Aylak Adam benim sinirlerimi zorlayan bir okuma oldu. 155 bet, 3 günde bitti. Buhran geçiriyordum. Bunda yazım sıklığı da etkili oldu. Neden ince ve sık basarlar anlamıyorum. Bet sayısı düşük olunca maliyeti düşüyor ondan sanırım. Ama okuyucu gözünden değer yitiriyor.
Aylak Adam'ımız, ki yazar ona C. adını vermiş, işi gücü olmayan ama etrafında sürekli bir arayış içinde olup genellemeleri yerden yere vuran bir tip. Kış, bahar, yaz ve güz olmak üzere 4 bölümden oluşuyor. Bu dönemlerde aşık olduğu ya da öyle sandığı kadınlarla ilişkisine de tanık oluyoruz. Kendince bir aylaklık yaşam tarzı benimseyen C'nin gerçek yaşamını betiğin sonuna doğru öğreniyoruz. Geçmişinde yaşadıkları bugününü çerçevelemiş durumda. Bunu kendisi de anlatana dek bilmiyordur. Böyle anlatınca çekici konusu ama okuyunca öyle olmuyor.
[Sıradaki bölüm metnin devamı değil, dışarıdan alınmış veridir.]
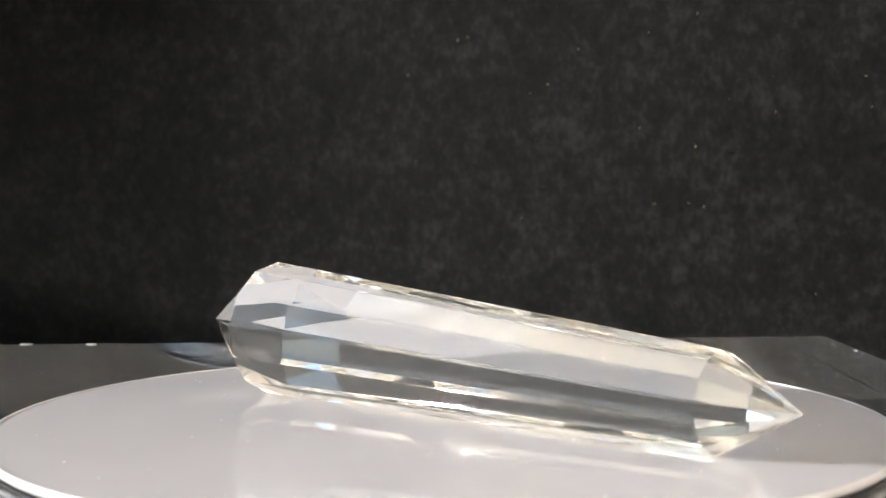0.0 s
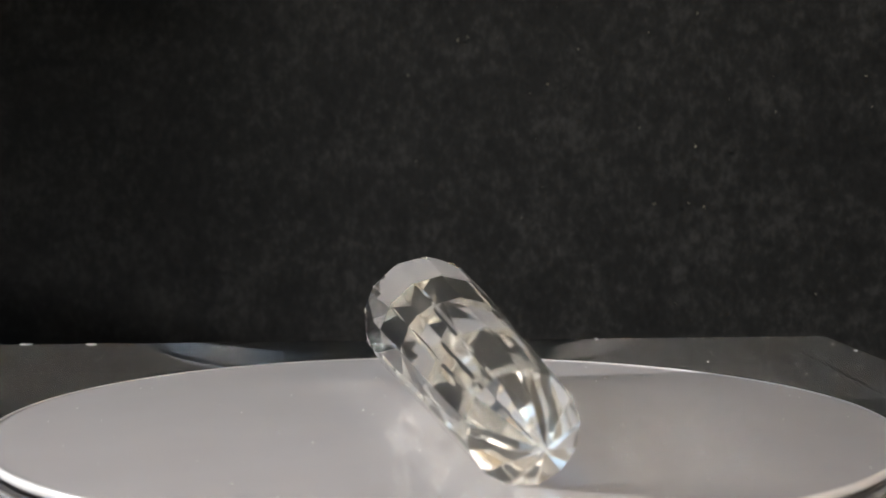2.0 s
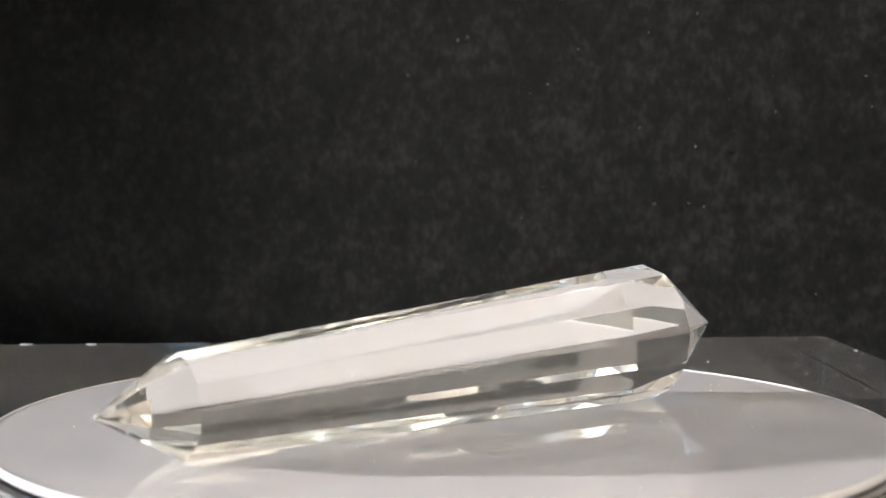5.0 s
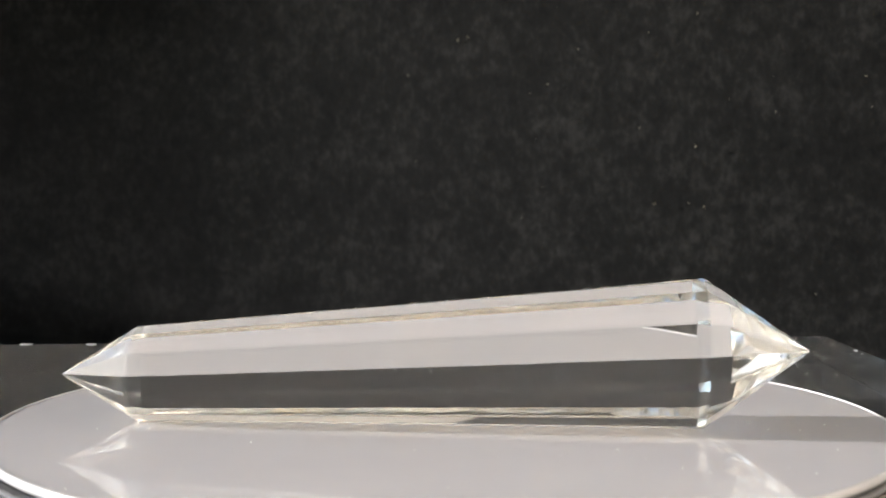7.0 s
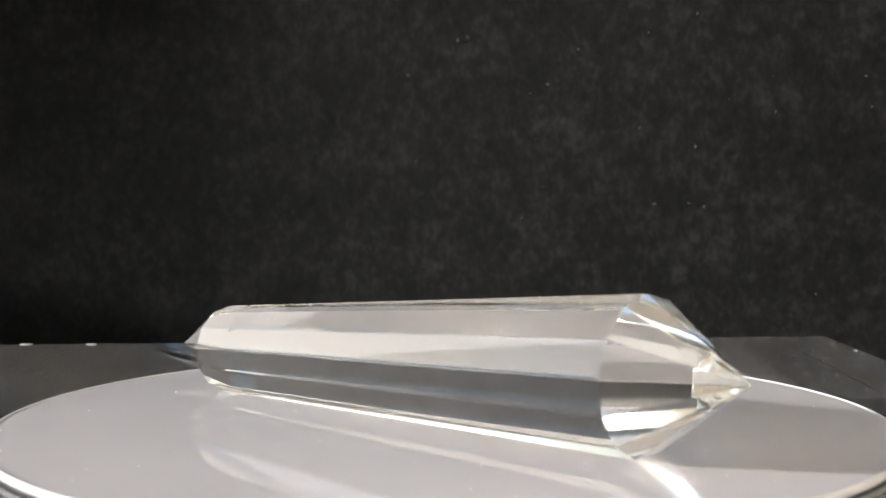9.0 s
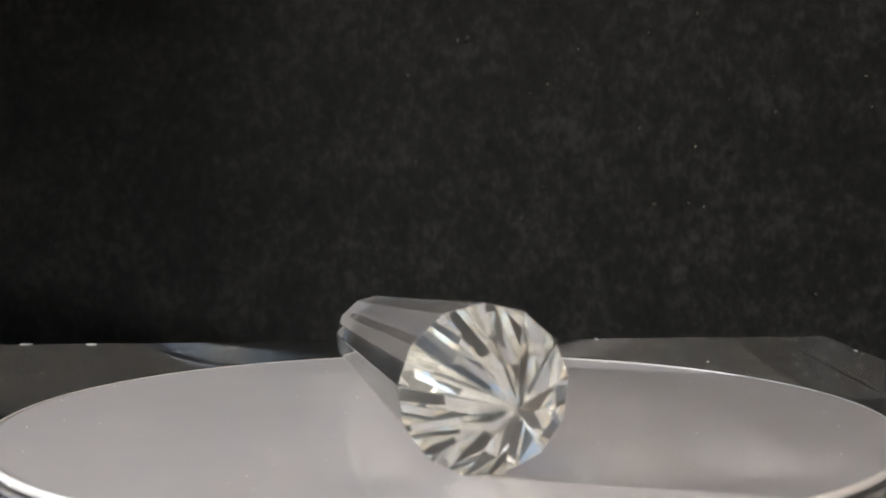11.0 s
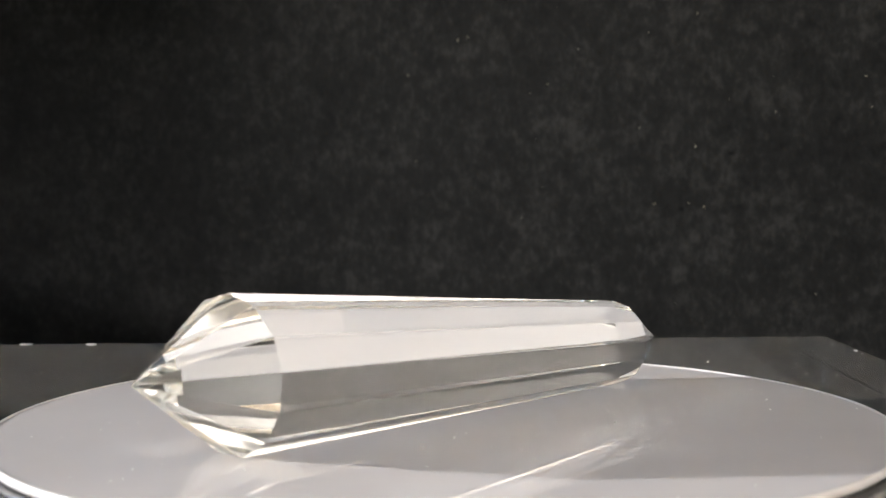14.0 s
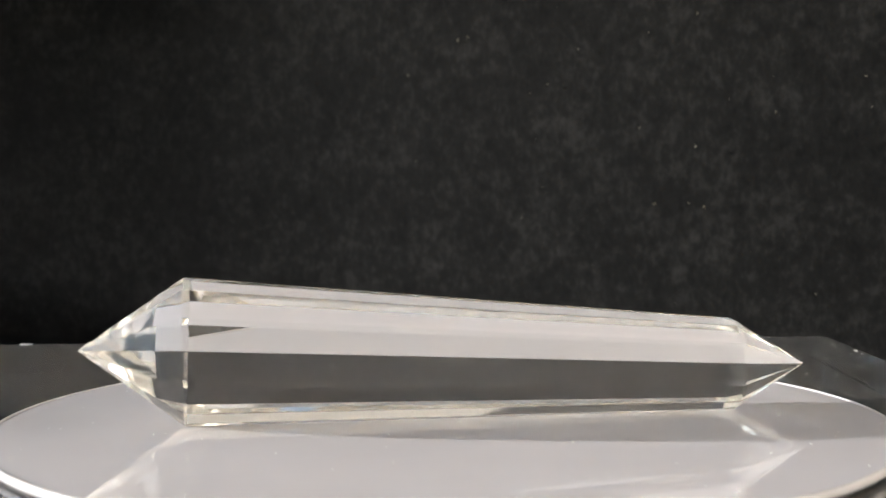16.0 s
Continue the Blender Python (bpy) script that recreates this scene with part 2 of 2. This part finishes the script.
def crystal():
    along = (TIP_N - TIP_W).normalized()
    side = Vector((-along.y, along.x))
    length = (TIP_N - TIP_W).length
    rng = random.Random(5)
    jitter = [rng.uniform(-0.02, 0.02) for _ in range(SIDES)]
    jitter[6] = jitter[7] = 0.0
    jitter[2], jitter[3] = jitter[2] + 0.022, jitter[3] + 0.022

    def at(s, x, z):
        p = TIP_W + along * s + side * x
        return (p.x, p.y, z)

    bm = bmesh.new()
    rings = []
    for s, rad in ((0.0140, 0.0099), (length - 0.0107, 0.0064)):
        ap = rad * math.cos(math.pi / SIDES)
        rings.append([bm.verts.new(at(s, rad * math.sin(2 * math.pi * k / SIDES + jitter[k]), ap + rad * math.cos(2 * math.pi * k / SIDES + jitter[k]) + 0.00003)) for k in range(SIDES)])
    w = bm.verts.new(at(0, 0, 0.01008))
    n = bm.verts.new(at(length, 0, 0.00602))
    for k in range(SIDES):
        j = (k + 1) % SIDES
        bm.faces.new((rings[0][k], rings[1][k], rings[1][j], rings[0][j]))
        bm.faces.new((w, rings[0][k], rings[0][j]))
        bm.faces.new((n, rings[1][j], rings[1][k]))
    bmesh.ops.bevel(bm, geom=bm.edges[:], offset=0.00004, segments=1, affect="EDGES", clamp_overlap=True)
    ob = part("quartz_crystal", bm, QUARTZ)
    veil = bmesh.new()
    for _ in range(46):
        s, x, z = rng.choice(((0.034, 0.001, 0.0075), (0.046, -0.002, 0.006), (0.052, 0.002, 0.008), (0.066, 0.0, 0.006), (0.03, -0.003, 0.010)))
        m = Matrix.Translation(at(s + rng.gauss(0, 0.003), x + rng.gauss(0, 0.0012), z + rng.gauss(0, 0.001)))
        m = m @ Euler([rng.uniform(0, 6) for _ in range(3)]).to_matrix().to_4x4() @ Matrix.Diagonal((rng.uniform(0.0001, 0.0005), 0.00003, 0.00001, 1))
        bmesh.ops.create_icosphere(veil, subdivisions=1, radius=1, matrix=m)
    tagged(part("inclusion", veil, LINT, ob, "pale wispy flakes inside the clear quartz"), kind="stuff")
    return tagged(ob, "clear faceted double-pointed quartz crystal lying on the white disc", "crystal")


room()
table()
felt_cloth()
acrylic_block()
DISC = turning_disc()
CRYSTAL = crystal()
bearing_ring()
specks("block_dust", "pale dust grains on the clear block", 620, 3, block_dust, 0.00007)
specks("felt_lint", "pale lint caught on the black felt", 300, 4, felt_lint, 0.00026, FELT_LINT)
DUST = specks("dust", "pale dust grains", 90, 6, disc_dust, 0.00009)
del DUST["category"]
DUST.parent = DISC


# ---- the turning: slightly uneven, just under twenty degrees a second ----
LAG = [(0, 4.5), (0.5, 4.05), (1, 3.2), (1.5, 2.3), (2, 1.9), (2.5, 1.55), (3, 1.0), (3.5, 0.3), (4, -0.5), (4.5, -1.2), (5, -1.85),
       (5.5, -2.27), (6, -2.45), (6.5, -2.6), (7, -3.12), (7.5, -3.58), (8, -3.7), (8.5, -2.95), (9, -2.3), (9.5, -1.8), (10, -1.25),
       (10.5, -0.7), (11, -0.22), (11.5, 0.25), (12, 0.7), (12.5, 1.15), (13, 1.7), (13.5, 2.2), (14, 2.55), (14.5, 2.79), (15, 2.84),
       (15.5, 2.8), (16, 2.68)]


def motions():
    lean = pose(0, 0, 0, 0, 0, 100) @ pose(0, 0, 0, 0, 0.2) @ pose(0, 0, 0, 0, 0, -100)
    rows = [(t, pose(0, 0, 0, 0, 0, -19.4135 * t + lag) @ lean) for t, lag in LAG]
    walk(DISC, rows)
    walk(CRYSTAL, rows)


motions()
Bir kez yazar aylak bir adamın belleğinin içindekileri betimlerken çok fazla boğuyor. İlgisiz durumlara sıçramalar, saçma iç konuşmalar falan geriyor. Belki de okuyucuya yansıtmak istediği duygu durumu budur. Öyleyse başarılı. Gerçekten yaşamdan tat alamadım 3 gündür. Sonuna doğru gelen aydınlanma çağı ile biraz olsun soluk alıp bir hızla bitirdim. Çok akıcı betikler okumam gerek ki okumadan soğumayayım bunun üstüne. Buna benzer bir acıyı da "Genç Werther'in Acıları"nda yaşamıştım. Sanırım Türkiye ayağını da Aylak Adam kapmıştır.